India launched new “spy-satellite” capable of keeping lookout from space even in cloudy conditions, leaving no-room for doubt the next-time its armed-forces conduct an operation such as Balakot air-strike earlier this year. The ISRO used its Polar Satellite Launch Vehicle to launch the 615-kg RISAT-2B satellite capable of clear viewing during the day, night and even under adverse weather-conditions at 5:30-am 22nd May. ISRO chief Dr K Sivan called the launch of RISAT-2B a “fantastic mission”. The home-grown space agency has sent 354 satellites into orbit and crossed a landmark of lifting a total of over 50 tonne of material into the space.
The special radar-enabled satellite has been placed at a low earth 557-kilometre orbit, a suitable level for detecting hostile installations as well as monitoring agriculture, forestry and possible disaster zones.

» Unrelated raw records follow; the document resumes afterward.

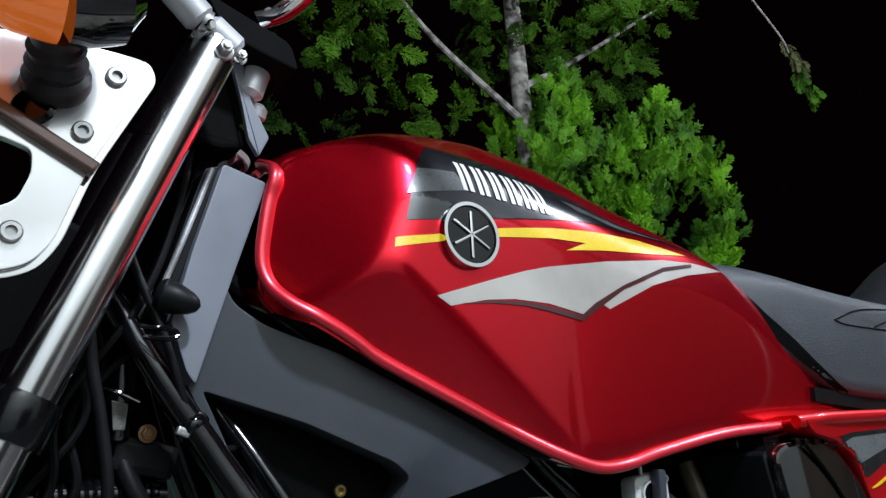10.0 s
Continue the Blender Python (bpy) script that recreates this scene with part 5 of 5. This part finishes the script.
number.matrix_basis = pose(1.50, 0.0, 0.724, 0, 0, 90)
for y in (-0.104, -0.072, -0.040, -0.008, 0.024, 0.056):
    part("plate_bar", box((1.4972, y, 0.738), (0.003, 0.017, 0.048), (0, 0, 0), 0.001), PLATE_MARK, number)
part("plate_rim", tube([(1.4978, -0.121, 0.674), (1.4978, -0.121, 0.774)], 0.0018, 6, 1), PLATE_MARK, number)
holder = part("plate_holder", slab([(1.36, 0.800), (1.405, 0.802), (1.425, 0.752), (1.452, 0.742), (1.460, 0.722), (1.440, 0.706), (1.40, 0.712), (1.375, 0.75)], -0.066, -0.054, 0.008, 0.003), MATTE, bike)
part("holder_screw", socket((1.442, -0.066, 0.724), OUT, 0.006, 0.004), BRASS, holder)
part("tail_lamp", box((1.33, 0.0, 0.775), (0.10, 0.12, 0.035), (0, 8, 0), 0.010), ORANGE, bike, "tail lamp with orange and red lens")
for k in range(4):
    part("lamp_rib", box((1.24 + 0.035 * k, -0.056, 0.760 + 0.004 * k), (0.012, 0.006, 0.022), (0, 30, 0), 0.002), GLOW, bike)
signal = part("rear_signal_stem", rod((1.44, -0.05, 0.818), (1.50, -0.13, 0.824), 0.011, bevel=0.002), RUBBER, bike)
part("signal_housing", lathe((1.485, -0.155, 0.832), (1.515, -0.150, 0.834), [(0.020, 0), (0.030, 0.3), (0.031, 1)], 24), HEAD_BLACK, signal)
part("signal_lens", lathe((1.515, -0.150, 0.834), (1.545, -0.146, 0.836), [(0.031, 0), (0.030, 0.5), (0.018, 1)], 24), GLOW, signal, "lit orange turn signal lens")
# ---- front fork, headlamp plate, signals
def fork(side):
    y = 0.092 * side
    a, b, c = Vector((0.030, y, 0.903)), Vector((-0.056, y, 0.681)), Vector((-0.170, y, 0.390))
    leg = part("fork_tube", rod(a, b + (c - b) * 0.4, 0.0160, segments=40), FORK_CHROME, bike, "chrome front fork tube")
    part("fork_collar", lathe(b, b - (a - b).normalized() * 0.024, [(0.0195, 0), (0.0205, 0.15), (0.0205, 0.85), (0.0195, 1)], 28), FRAME, leg)
    part("fork_slider", rod(b + (c - b) * 0.38, c, 0.0205, 0.022, 28), MATTE, leg)
    return leg


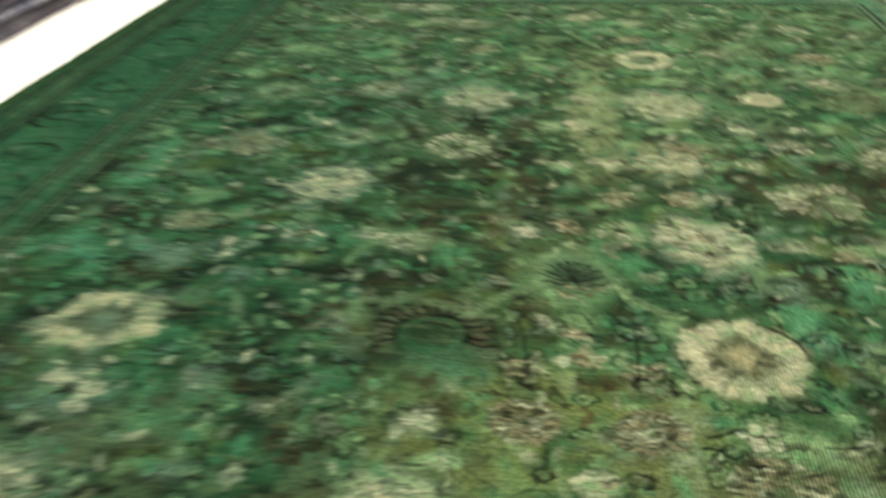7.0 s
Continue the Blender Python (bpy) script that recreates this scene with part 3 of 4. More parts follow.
ROSY = [(2.23, 2.34, 0.048), (1.59, 2.67, 0.044), (2.06, 2.53, 0.06), (1.45, 1.275, 0.019), (1.46, 1.215, 0.024), (1.89, 1.53, 0.033), (1.64, 1.70, 0.037), (1.38, 1.19, 0.026), (1.54, 1.20, 0.024), (1.43, 1.58, 0.028), (0.74, 1.90, 0.085), (0.58, 1.08, 0.045), (1.66, 1.92, 0.055), (1.18, 2.57, 0.051), (2.10, 1.29, 0.08), (2.25, 1.10, 0.045), (1.52, 1.70, 0.036), (2.19, 0.61, 0.036), (0.75, 1.55, 0.055)]
CHECKED = [(1.38, 1.085, 0.045), (1.535, 1.08, 0.045), (1.68, 1.0, 0.060)]
BROWN_SPOTS = [(1.92, 1.83, 0.045), (1.85, 1.83, 0.04), (1.75, 1.89, 0.035), (2.02, 1.81, 0.04), (2.12, 1.70, 0.035), (1.53, 1.83, 0.04), (1.28, 1.14, 0.055), (1.48, 1.16, 0.035), (1.55, 1.15, 0.03), (1.38, 1.15, 0.03), (1.30, 1.58, 0.05), (1.27, 1.48, 0.05), (1.10, 1.0, 0.06),
               (1.33, 2.34, 0.06), (1.81, 0.89, 0.055), (2.01, 0.89, 0.05), (1.90, 0.94, 0.045), (2.21, 0.98, 0.055), (2.33, 0.63, 0.06), (2.03, 0.94, 0.05), (2.31, 0.74, 0.05), (1.32, 1.75, 0.05), (2.20, 0.80, 0.07), (1.30, 1.98, 0.06), (1.16, 1.64, 0.05), (1.77, 1.78, 0.05), (1.98, 1.74, 0.05)]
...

The space agency did not release details or photographs of the satellite, considering that it is meant for strategic needs.
The Indian Air Force (IAF) had sent Mirage 2000 fighter jets to strike a terror camp in Balakot, deep inside Pakistan territory, on the morning of February 26. Some experts have speculated that heavy cloud cover at the time could have blinded Indian satellites, resulting in no images or videos of the operation being released so far. The lack of “proof” even spurred some opposition leaders to question the actual impact of the air strike. Two previous radar-enabled satellites launched by India into space were RISAT-1 and RISAT-2, the latter being an acquisition from Israel. The RISAT-1, a C-band radar imaging satellite, was not available for recording the impact of the Balakot strikes because it was declared dead in 2017. However, there is no clarity on why images from the RISAT-2, a tiny 300 kg satellite with an X-band radar launched in the wake of the 2008 Mumbai attacks – have not been released.
The next launch for ISRO is the prestigious Chandrayaan-2 Mission slated for lift off between July 9-16. It would be the first mission where India attempts to soft land a robot on the lunar surface. With this mission, India “would be going where no one has ever gone before which is to the south pole of the moon on the near side.